═════ INFORMATION PROVIDED ═════

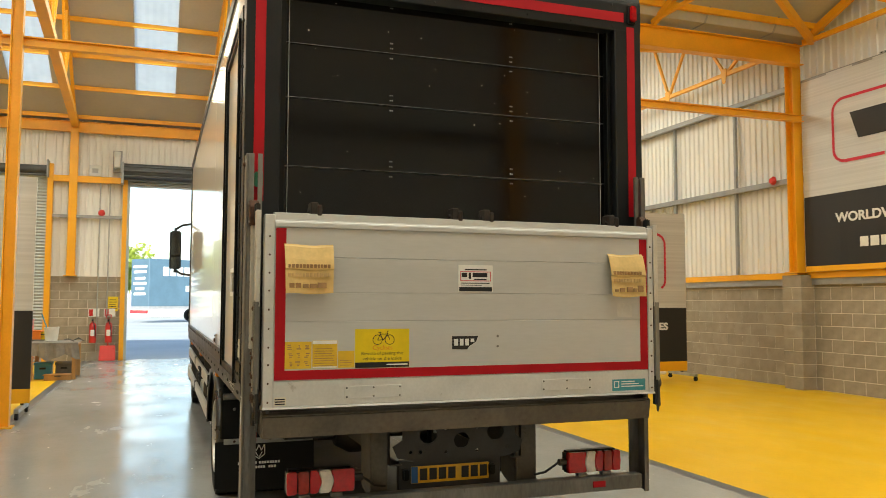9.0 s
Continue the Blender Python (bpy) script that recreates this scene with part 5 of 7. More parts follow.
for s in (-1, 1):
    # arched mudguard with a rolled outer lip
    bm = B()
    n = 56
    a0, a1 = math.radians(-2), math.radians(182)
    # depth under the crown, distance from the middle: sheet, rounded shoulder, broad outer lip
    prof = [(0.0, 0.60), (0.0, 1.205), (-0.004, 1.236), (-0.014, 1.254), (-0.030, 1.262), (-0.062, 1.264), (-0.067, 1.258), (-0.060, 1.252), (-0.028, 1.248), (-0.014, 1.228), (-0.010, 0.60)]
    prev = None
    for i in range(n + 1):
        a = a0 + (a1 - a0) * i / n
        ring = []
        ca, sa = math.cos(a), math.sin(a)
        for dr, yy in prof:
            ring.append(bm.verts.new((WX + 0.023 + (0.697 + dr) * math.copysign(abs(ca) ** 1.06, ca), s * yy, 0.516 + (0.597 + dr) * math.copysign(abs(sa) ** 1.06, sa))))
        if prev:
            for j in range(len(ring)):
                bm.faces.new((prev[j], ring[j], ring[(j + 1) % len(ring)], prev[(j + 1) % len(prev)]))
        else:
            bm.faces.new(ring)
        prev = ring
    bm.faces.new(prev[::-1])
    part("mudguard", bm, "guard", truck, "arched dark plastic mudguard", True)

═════

**WRITTEN REQUEST**:
Pick out every line of the listing containing the word "with", and show those lines.

**EXERCISE OUTPUT**:
Continue the Blender Python (bpy) script that recreates this scene with part 5 of 7. More parts follow.
    # arched mudguard with a rolled outer lip